OFF road, in the dirt, in country NSW, in the first Chinese ute to receive a 5-star ANCAP safety rating – sounds like a recipe for disaster if you use the previous Chinese vehicle experiences as a benchmark.
But this time it’s different. These dual cab utes are good, really good in fact, and that’s thanks to a massive multi-million dollar R&D program by parent company SAIC Motor. That investment shows, everywhere. The build quality is as good as anything else on the market, they look great, and they drive very well.
We had the chance to drive the new LDV T60 ute in both its variants, the tradie oriented Pro edition and the Luxe, the upmarket recreational vehicle option, designed for the weekend warrior. They’re not what we expected, but in this case we are more than happy to be swayed and more so impressed by what we experienced.
These are the first two of a number of model variants expected to come into Australia over the next 18 months, and if these are the litmus test options, then the future could be very exciting for LDV.
Both models come with a host of standard features including remote central locking, blind spot monitor, adaptive headlights, hill descent control, rear parking sensors, reversing camera, heated door mirrors, tyre pressure monitoring, rain sensing wipers, side steps, headboard, tub liner, air conditioning, and two USB ports.
They also gets a 10-inch touch screen entertainment system, cruise control, Apple CarPlay and Android Auto, heavy duty suspension (Pro only), dust sensing headlights and a multi function steering wheel. Legroom is exception in both the front and rear, but there’s no driver’s foot rest in the automatics.
The Luxe model adds smart key less entry and push button start/stop, electronic ‘on-demand’ rear diff lock, heated and auto folding door mirrors, sports bar, auto dimming rear view mirror, leather steering wheel, leather seats, six-way electric heated front seats, climate controlled air conditioning and comfort suspension.
Every model in the range so far is 4×4, and fitted with a common rail 2.8-litre inter-cooled and direct injected turbo diesel that generates 110kW of power and 360Nm of torque, with a very flat torque range, butted up to either a 6-speed manual or 6-speed automatic. It has a 3.0-tonne towing capacity and 300kg download weight on the tow ball.
We tested the Pro in an automatic, and the Luxe in both manual and automatic, and on the black stuff, all three options felt great if not a little under powered for torque when climbing hills, with the manual version seeming to work way harder than the automatic gearbox.

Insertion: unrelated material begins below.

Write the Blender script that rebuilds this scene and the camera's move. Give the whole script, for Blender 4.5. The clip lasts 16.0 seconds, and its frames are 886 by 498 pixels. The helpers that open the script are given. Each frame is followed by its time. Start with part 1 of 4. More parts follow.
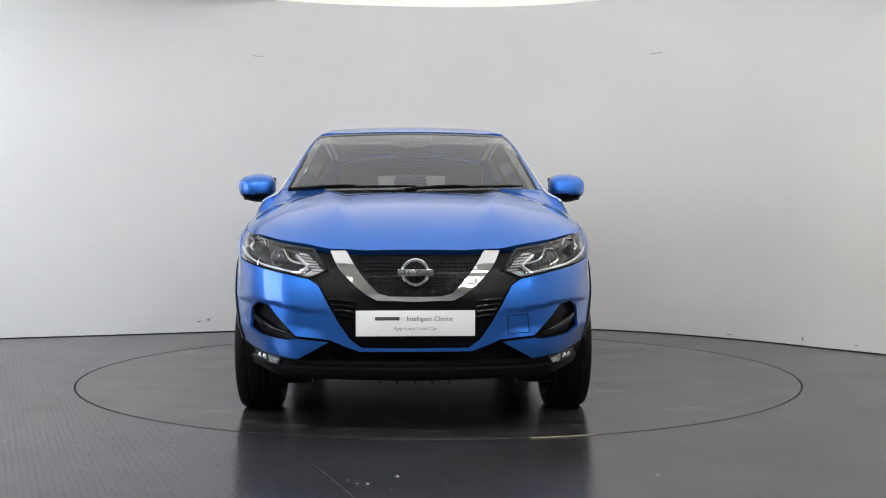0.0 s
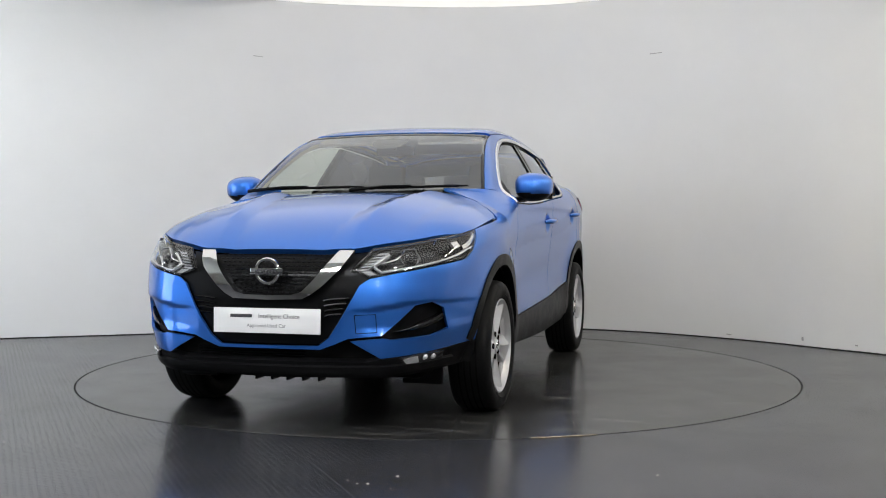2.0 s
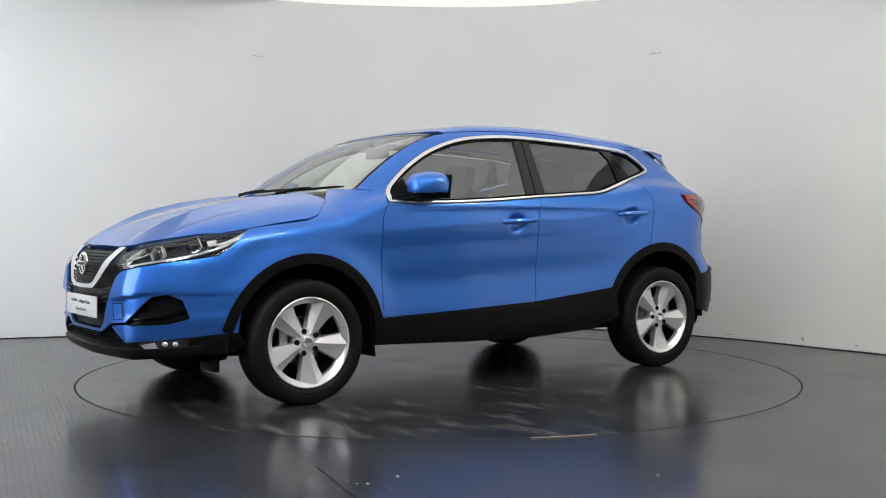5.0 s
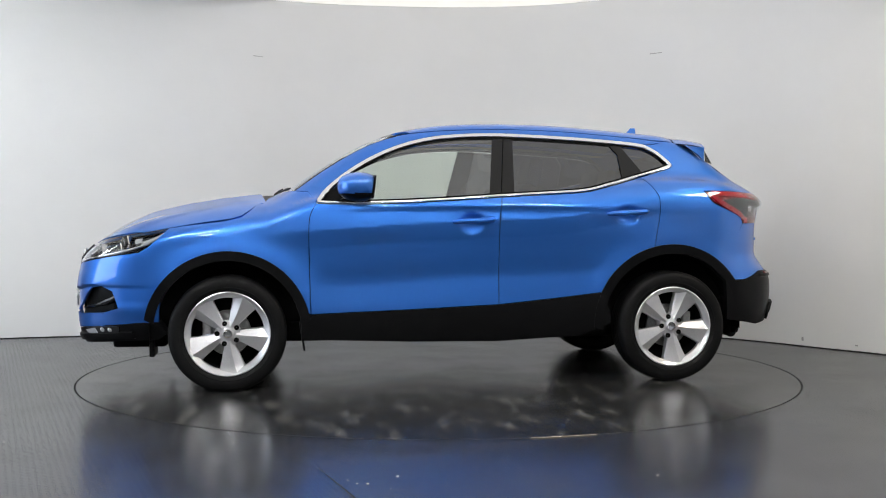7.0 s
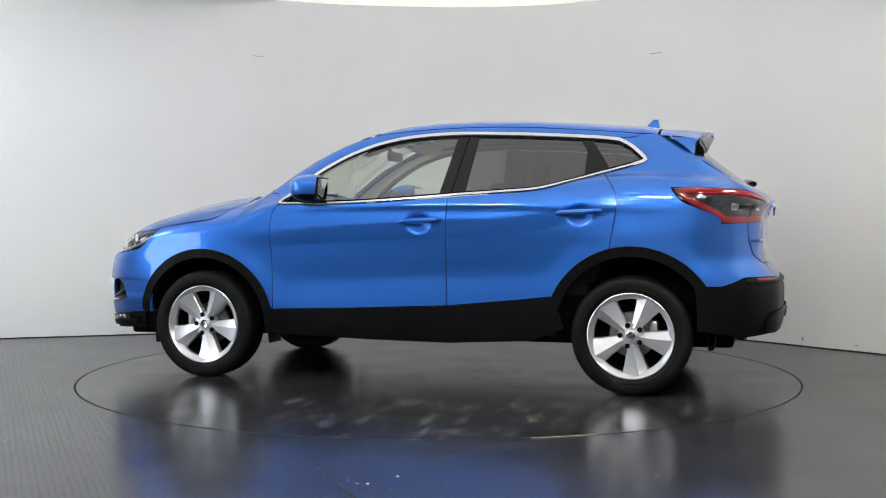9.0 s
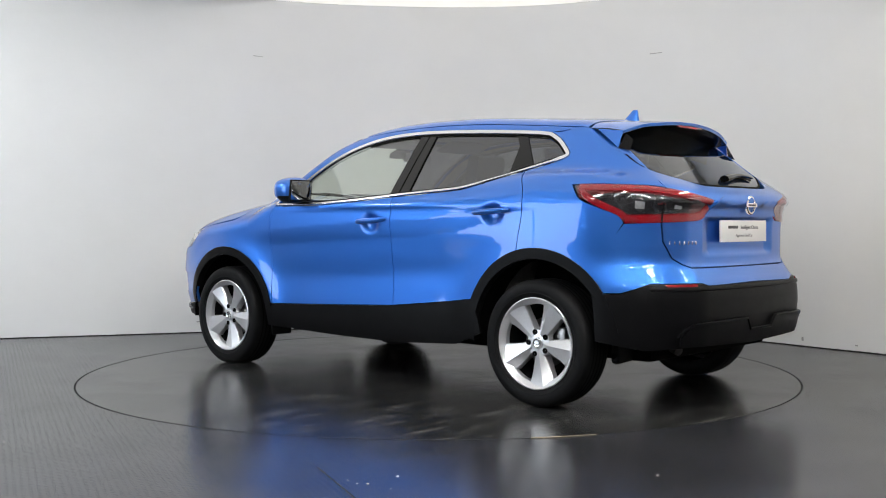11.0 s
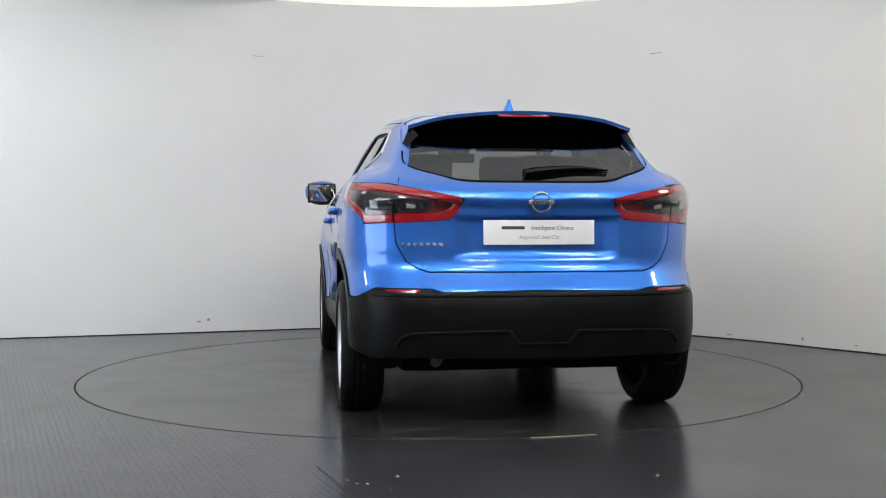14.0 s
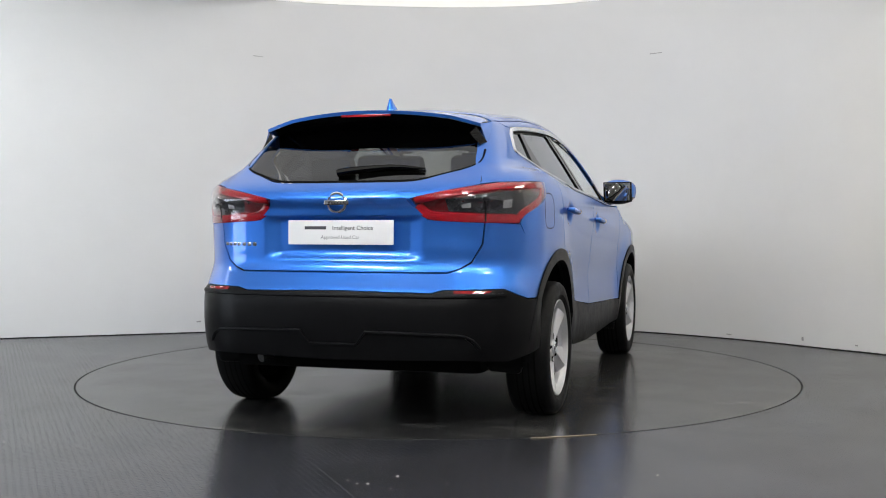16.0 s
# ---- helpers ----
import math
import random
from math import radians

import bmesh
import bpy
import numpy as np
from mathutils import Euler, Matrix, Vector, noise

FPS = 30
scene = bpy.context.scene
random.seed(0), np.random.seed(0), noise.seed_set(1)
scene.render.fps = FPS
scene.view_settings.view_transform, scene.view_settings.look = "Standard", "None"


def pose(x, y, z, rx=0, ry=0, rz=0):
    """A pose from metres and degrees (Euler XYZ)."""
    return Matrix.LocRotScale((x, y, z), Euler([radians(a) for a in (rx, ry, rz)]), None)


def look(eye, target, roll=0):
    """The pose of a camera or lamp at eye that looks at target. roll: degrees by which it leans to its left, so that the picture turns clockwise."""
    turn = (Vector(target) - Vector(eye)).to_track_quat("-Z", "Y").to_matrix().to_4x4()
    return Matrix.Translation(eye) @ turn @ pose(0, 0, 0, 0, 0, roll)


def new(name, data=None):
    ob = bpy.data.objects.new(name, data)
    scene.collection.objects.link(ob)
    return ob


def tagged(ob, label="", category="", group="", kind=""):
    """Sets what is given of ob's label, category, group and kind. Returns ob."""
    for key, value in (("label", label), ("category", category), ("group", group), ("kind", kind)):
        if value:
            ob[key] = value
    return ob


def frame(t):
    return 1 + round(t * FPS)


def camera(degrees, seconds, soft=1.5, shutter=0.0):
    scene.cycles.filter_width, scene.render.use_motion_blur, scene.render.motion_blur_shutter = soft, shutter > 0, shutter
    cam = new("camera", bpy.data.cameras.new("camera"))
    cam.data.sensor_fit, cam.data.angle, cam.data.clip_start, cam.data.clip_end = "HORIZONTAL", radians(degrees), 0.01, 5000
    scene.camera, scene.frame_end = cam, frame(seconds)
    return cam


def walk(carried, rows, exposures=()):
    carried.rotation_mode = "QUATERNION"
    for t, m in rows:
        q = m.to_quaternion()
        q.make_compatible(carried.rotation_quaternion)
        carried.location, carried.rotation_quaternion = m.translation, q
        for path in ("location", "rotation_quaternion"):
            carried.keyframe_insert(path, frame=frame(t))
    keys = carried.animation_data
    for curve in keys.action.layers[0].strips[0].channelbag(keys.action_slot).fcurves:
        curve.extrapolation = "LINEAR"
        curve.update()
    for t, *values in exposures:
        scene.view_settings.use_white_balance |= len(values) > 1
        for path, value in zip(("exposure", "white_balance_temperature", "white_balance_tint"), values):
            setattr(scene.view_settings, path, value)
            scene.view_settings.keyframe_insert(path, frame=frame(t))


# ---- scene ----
cam = camera(44.99, 16.0, soft=1.05)
walk(cam, [(t, pose(0, -6.958, 0.959, 90 - 1.377, 0.022, -0.228)) for t in (0.0, 16.0)])

# the turntable's turn in degrees, second by second
TURNS = [(0, -1.82), (0.5, 0.25), (1, 4.23), (1.5, 9.33), (2, 15.86), (2.5, 22.21), (3, 28.94), (3.5, 35.25),
         (4, 42), (4.5, 48.45), (5, 55.11), (5.5, 61.59), (6, 68.07), (6.5, 74.55), (7, 81.03), (7.5, 87.51),
         (8, 94.23), (8.5, 100.39), (9, 107.01), (9.5, 113.37), (10, 119.74), (10.5, 126.1), (11, 132.47), (11.5, 138.83),
         (12, 145.56), (12.5, 151.88), (13, 158.65), (13.5, 165.01), (14, 171.76), (14.5, 177.99), (15, 184.69), (15.5, 190.93),
         (16, 197.68)]

# ---- light: white ceiling fittings, added unseen fill lights, and what the studio's walls throw back ----
world = bpy.data.worlds.new("world")
scene.world = world
world.use_nodes = True
world.node_tree.nodes["Background"].inputs[0].default_value = (0.75, 0.8, 0.9, 1)
world.node_tree.nodes["Background"].inputs[1].default_value = 0.05
scene.view_settings.exposure = 0.0
TUBE_POWER, CEILING_POWER, SIDE_FILL_POWER, PANEL_POWER, WASH_POWER = 170.0, 0.71, 4.4, 39.0, 22.0


# ---- materials ----
def material(name, colour, rough=0.5, metal=0.0, coat=0.0, noise_size=0.0, noise_amount=0.0, bump_size=0.0, bump_depth=0.0, rough_vary=0.0, spec=0.5, ior=1.5):
    m = bpy.data.materials.new(name)
    m.use_nodes = True
    t = m.node_tree
    b = t.nodes["Principled BSDF"]
    b.inputs["Base Color"].default_value = (*colour, 1)
    b.inputs["Roughness"].default_value = rough
    b.inputs["Metallic"].default_value = metal
    b.inputs["Coat Weight"].default_value = coat
    b.inputs["Coat Roughness"].default_value = 0.02
    b.inputs["Specular IOR Level"].default_value = spec
    b.inputs["IOR"].default_value = ior
    co = t.nodes.new("ShaderNodeTexCoord")
    if noise_amount:
        n = t.nodes.new("ShaderNodeTexNoise")
        n.inputs["Scale"].default_value = 1 / noise_size
        n.inputs["Detail"].default_value = 8
        n.inputs["Roughness"].default_value = 0.65
        t.links.new(co.outputs["Object"], n.inputs["Vector"])
        r = t.nodes.new("ShaderNodeMapRange")
        r.inputs["From Min"].default_value, r.inputs["From Max"].default_value = 0.3, 0.7
        r.inputs["To Min"].default_value, r.inputs["To Max"].default_value = 1 - noise_amount, 1 + noise_amount
        t.links.new(n.outputs["Fac"], r.inputs["Value"])
        x = t.nodes.new("ShaderNodeMix")
        x.data_type, x.blend_type = "RGBA", "MULTIPLY"
        x.inputs["Factor"].default_value = 1
        x.inputs["A"].default_value = (*colour, 1)
        t.links.new(r.outputs["Result"], x.inputs["B"])
        t.links.new(x.outputs["Result"], b.inputs["Base Color"])
        if rough_vary:
            v = t.nodes.new("ShaderNodeMapRange")
            v.inputs["From Min"].default_value, v.inputs["From Max"].default_value = 0.3, 0.7
            v.inputs["To Min"].default_value, v.inputs["To Max"].default_value = max(rough - rough_vary, 0.02), rough + rough_vary
            t.links.new(n.outputs["Fac"], v.inputs["Value"])
            t.links.new(v.outputs["Result"], b.inputs["Roughness"])
    if bump_depth:
        n2 = t.nodes.new("ShaderNodeTexNoise")
        n2.inputs["Scale"].default_value = 1 / bump_size
        n2.inputs["Detail"].default_value = 3
        t.links.new(co.outputs["Object"], n2.inputs["Vector"])
        u = t.nodes.new("ShaderNodeBump")
        u.inputs["Distance"].default_value = bump_depth
        u.inputs["Strength"].default_value = 1
        t.links.new(n2.outputs["Fac"], u.inputs["Height"])
        t.links.new(u.outputs["Normal"], b.inputs["Normal"])
    return m


def glass(name, tint, gloss=1.0):
    """A thin pane: tinted see-through, with a mirror gloss that grows towards grazing."""
    m = bpy.data.materials.new(name)
    m.use_nodes = True
    t = m.node_tree
    t.nodes.clear()
    out = t.nodes.new("ShaderNodeOutputMaterial")
    mix = t.nodes.new("ShaderNodeMixShader")
    see = t.nodes.new("ShaderNodeBsdfTransparent")
    see.inputs[0].default_value = (*tint, 1)
    shine = t.nodes.new("ShaderNodeBsdfGlossy")
    shine.inputs["Roughness"].default_value = 0.01
    shine.inputs["Color"].default_value = (0.95, 0.97, 1.0, 1)
    f = t.nodes.new("ShaderNodeLayerWeight")
    f.inputs["Blend"].default_value = 0.5
    power = t.nodes.new("ShaderNodeMath")
    power.operation = "POWER"
    power.inputs[1].default_value = 4.5
    t.links.new(f.outputs["Facing"], power.inputs[0])
    g = t.nodes.new("ShaderNodeMath")
    g.operation, g.use_clamp = "MULTIPLY_ADD", True
    g.inputs[1].default_value, g.inputs[2].default_value = 0.9, 0.045 * gloss
    t.links.new(power.outputs[0], g.inputs[0])
    t.links.new(g.outputs[0], mix.inputs[0])
    t.links.new(see.outputs[0], mix.inputs[1])
    t.links.new(shine.outputs[0], mix.inputs[2])
    t.links.new(mix.outputs[0], out.inputs[0])
    return m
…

The sizeable utility vehicles LDV have hit the market with are only marginally smaller than the class leading Ford Ranger and Toyota Hilux, and have a lot going for them, and it’s not just about size. Some of their features are exceptional. Hill descent on all variants, for example, is among the best we’ve ever seen, and was bang on perfect down a variety of extremely steep hills, a number of them gravel and rock.
On the down side, both model variants are loose unladen, especially on dirt roads, and want to step out and misbehave – in 2WD mode. Some sensible driving without a load, or a bag of concrete in the tray, would solve this. They are utes after all.
In the Pro version, the suspension is very rigid, and that’s great because it is designed for the tradie and will work , but the Luxe has a much more relaxed suspension package, and if anything feels a little wishy washy over bumps.
The infotainment system is easy to navigate with exceptionally clean fonts and display, but we couldn’t for the life of us get the Bluetooth to actually connect. No matter how many times we tried. But we’re sure it works.
The entertainment system is good too, the local radio stations came across crisp and clean. The driver safety management system has a warning anomaly though, with “you’re going to fast, slow down” appearing on the dash when you exceed 80km/h in 4×4 high mode. Importer Ateco Group has advised this has no effect on the vehicle itself and is a hangover from China’s extreme safety consciousness, with plans to update this warning to 100km/h already in place.
Finally, it would be remiss of us to not rave about the pricing, as the T60 is astoundingly cheap. Pricing starts at just $28,990 drive away for ABN holders for the PRO base model ($30,516 RRP), through to $34,990 drive away for the automatic up market LUXE model ($36,831 RRP), and the Chinese owned brand is expected to immediately challenge rivals Mitsubishi on price alone.
The 2018 LDV T60 is available in five colours, including Obsidian Black, Blanc White, Lava Gray, Jewel Blue and Agate Red.
It comes with a five year, 130,000km warranty, five year 24/7 roadside assist and a five year loan vehicle agreement for servicing. A large range of accessories, including nudge bars, branded mats and a canopy are already available to help you customise your new T60.
Our 2018 LDV T60 Pro and T60 Luxe were supplied by LDV and Ateco Group as part of a drive day. To find out more about the LDV T60, contact your local LDV dealer.
Road Test: 2018 LDV T60
- Driving experience
- Exterior styling
- Interior look and feel
- Technology and connectivity
- Family friendliness
Pros – loaded with standard features; exceptional value for money; great package.
Cons – tail happy rear end; Bluetooth; lazy climber.